A group of 23 students left campus this weekend to attend the annual Latina Empowerment and Development Conference (LEAD) in Cambridge, Mass., where they attended various workshops, panels, and speeches.
The event was organized by by Latinas Unidas and held at Harvard University. It focused on supporting Latinx-identifying students of all gender identities and ethnicities in their professional careers. The conference brought together college students, high school students, and residents from the surrounding area.
“LEAD is about empowering Latinas and other minorities who plan on fulfilling leadership and other professional career-oriented paths,” the conference website reads.
Keynote speakers included former Obama White House Aide Alejandra Campoverdi and the first female governor in Mexico, Claudia Pavlovich. Panel events centered on career opportunities, and advice for getting ahead. Workshops focused on specific skills, like interviewing and writing résumés.
Panels discussed Media and Communications, Business and Entrepreneurship, Law and Public Policy, STEM, and Academia. Leading Latina women in these fields engaged with individual attendees, and in some cases offered help.
While the focus of the event was career-oriented, speakers often discussed a more personal message of Latinx empowerment.
“They tell you ‘Hey this is what I did to get here, and you can definitely get here too,’” said Shantel Sosa ’21. “None of the jobs they introduced to me—engineer, doctor—I never thought that was something I would be able to do. I totally see myself pursuing one of these careers, and I’ll have the support system to do that.”
Sosa had also attended the conference during her senior year in high school, and it was formative in her ambitions. This inspired her to galvanize a group of students to attend this year.

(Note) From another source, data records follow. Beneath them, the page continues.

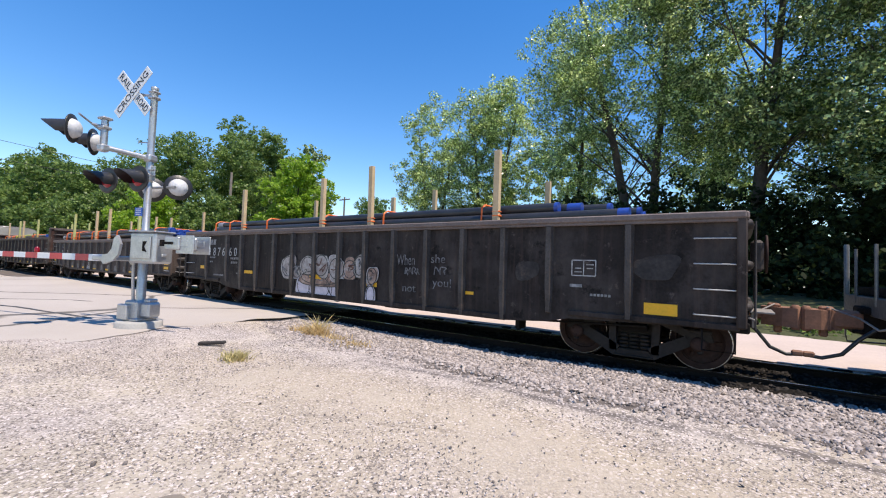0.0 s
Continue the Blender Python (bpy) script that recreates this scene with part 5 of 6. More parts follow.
# crossbuck
buck = part("crossbuck", Geo().box((-.40, -.12, 4.72), (.10, .02, .10), .005), M_GALV, signal)
for turn, words in ((45, "RAIL  ROAD"), (-45, "CROSSING")):
    m = pose(-.40, -.135 - (.016 if turn < 0 else 0), 4.72, 0, turn, 0)
    bl = part("blade", Geo().box((0, 0, 0), (1.22, .012, .225), .003), M_WHITE, buck, "white sign blade", at=m)
for turn, words, width in ((45, ("RAIL", "ROAD"), .40), (-45, ("CROSSING",), 1.06)):
    for k, wd in enumerate(words):
        off = 0 if len(words) == 1 else (-.36 if k == 0 else .36)
        m = pose(-.40, -.1435 - (.016 if turn < 0 else 0), 4.72, 0, turn, 0) @ pose(off, 0, 0, 90, 0, 0)
        lettering(wd, .20, M_LETTER, buck, m, "black sign lettering", width)
part("crossbuck_bracket", Geo().tube([(-.40, -.10, 4.72), (0, 0, 4.66)], .025, 8).tube([(0, 0, 4.72), (-.9, .12, 4.74)], .018, 6).box((0, 0, 4.62), (.18, .18, .06), .02).box((0, 0, 4.74), (.17, .17, .05), .02), M_GALV, signal)


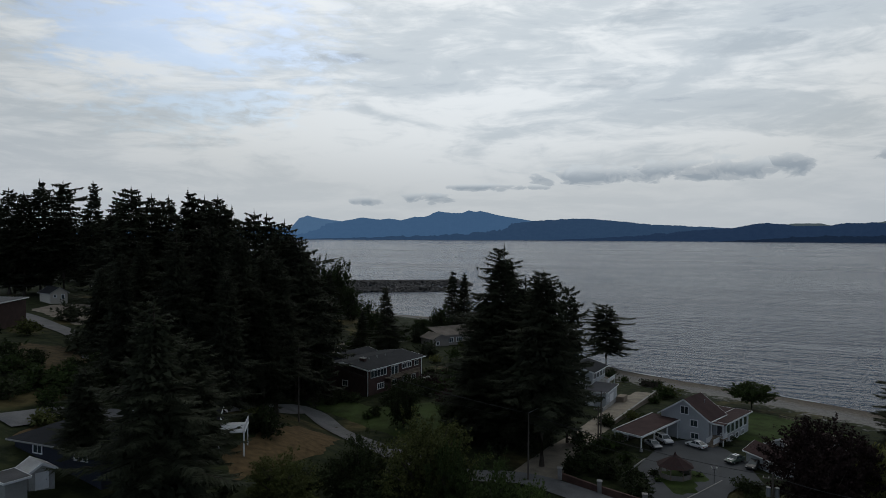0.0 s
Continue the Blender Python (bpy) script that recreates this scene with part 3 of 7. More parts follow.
def broadleaf_meshes(seed, h, rx, ry, crown_from=0.25, clumps=60, leaves=5200, size=0.42, top=0.55, hang=0.0, clump=0.2, gap=0.0, rough=0.3):
    """A broad tree: limbs that fork into sprays of leaves, with hollows between them. Gives trunk and crown meshes."""
    rng = np.random.default_rng(seed)
    lo, hi = h * crown_from, h
    cz = lo + (hi - lo) * (1 - top)
    cs, ax, rd, limbs = [], [], [], []
    span = clump * (rx + ry + (hi - lo)) / 3
    n = 0
    while n < clumps:
        d = unit(rng.normal(size=3))
        q = rng.uniform(0.3, 1.0) ** 0.5
        zr = (hi - cz) if d[2] > 0 else (cz - lo)
        bulge = 1 + rough * (noise.noise((d[0] * 1.5 + seed, d[1] * 1.5, d[2] * 1.5)) + 0.6 * noise.noise((d[0] * 4 + seed, d[1] * 4, d[2] * 4)))
        p = np.array([d[0] * rx, d[1] * ry, d[2] * zr]) * q * (1 - clump * 0.55) * bulge
        p[2] += cz
        if gap and noise.noise((p[0] * 0.5, p[1] * 0.5 + seed, p[2] * 0.5)) < -0.35 + gap:
            continue
        n += 1
        for j in range(5):
            off = rng.normal(0, 0.62, 3) * span * np.array([1, 1, 0.7])
            c = p + off
            c[2] = max(c[2], 0.05 * h)
            cs.append(c)
            ax.append(unit(c - np.array([0, 0, cz * 0.8]) + rng.normal(0, 0.3, 3) * rx))
            rd.append(span * rng.uniform(0.35, 0.85))
        if n % 3 == 0:
            base = np.array([0, 0, lo * 0.7 + (p[2] - lo) * 0.35])
            limbs.append((tuple(base), tuple(p), 0.05 + 0.006 * h, 0.03))
    cs, ax, rd = np.array(cs), np.array(ax), np.array(rd)
    inner = leaves // 12
    lv = [leaf_cloud(rng, cs, ax, rd, leaves - inner, size, hang)]
    core = np.array([0, 0, cz]) + unit(rng.normal(size=(60, 3))) * rng.uniform(0, 0.6, (60, 1)) * np.array([rx, ry, (hi - lo) / 2])
    lv.append(leaf_cloud(rng, core, unit(rng.normal(size=(60, 3))), np.full(60, span), inner, size * 2.6))
    if hang:
        k = leaves // 2
        pick = rng.integers(0, len(cs), k)
        a = rng.uniform(0, 2 * math.pi, k)
        start = cs[pick] + np.stack([np.cos(a), np.sin(a), 0 * a], 1) * rd[pick][:, None] * rng.uniform(0.3, 1, k)[:, None]
        drop = rng.uniform(0.0, 0.32, k) * h
        p = start - np.stack([0 * a, 0 * a, drop], 1)
        p[:, 2] = np.maximum(p[:, 2], 0.5)
        w = size * 0.4
        u = np.stack([np.cos(a), np.sin(a), 0 * a], 1) * w
        ln = np.stack([0.1 * np.cos(a), 0.1 * np.sin(a), -rng.uniform(0.8, 1.8, k)], 1) * size * 2
        lv.append(np.stack([p - u * 1.2, p + u * 1.2, p + ln], 1))
    return trunk_mesh("trunk", cz, 0.017 * h + 0.1, limbs, 0.6), quads_mesh("crown", np.concatenate(lv), 3)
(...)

“I had the idea of bringing a group of students to come with me because it made a huge difference for me for how I wanted to go through my college experience,” Sosa said. “It doesn’t matter your year, you could make connections that could potentially change your life.”
Sosa worked with Caridad Cruz ’21 to publicize the event through the on-campus Latinx student group Ajùa Campos.
At the event last weekend, speakers and panels addressed the struggles Latinx and other people of color face in their professional careers.
“It’s the words of wisdom from women who’ve been there, who have faced the self-doubt that people like me have and them saying ‘You’re fine,’” Sosa said.
The LEAD conference emphasized collaboration and unity among Latinx people through networking. Organizers asked students to exchange at least five emails and Instagrams from others attending, Sosa said.
The timing of the event made it difficult to obtain funding for travel and conference fees, given that many of Wesleyan’s offices are closed during winter break. This meant Sosa and Cruz had to get creative in collecting money.
Sosa and Cruz used youcaring.com to raise $1000 to cover most of the costs. The group also received a $350 grant from the Office of Equity and Inclusion.
“Because the majority of the students that have expressed interest in attending this conference are first-generation, low-income students, it is imperative that we receive funding for the tickets and transportation to this event,” reads the fundraising page.
Despite the financial support and subsidies, there was still a $35 conference fee.
“We had 10 more people that really wanted to come but couldn’t make it because of the conference fee,” Sosa said. “Which sucks—I got so much out of the conference. It’s not every day you’re able to meet these people.”
The group plans on going next year, but this time acquiring full funding to eliminate the barrier for interested students. It’s a crucial message for Latinx-identifying students, Sosa said.
“There was such an energy,” she emphasized. “This many Latinas in a room.”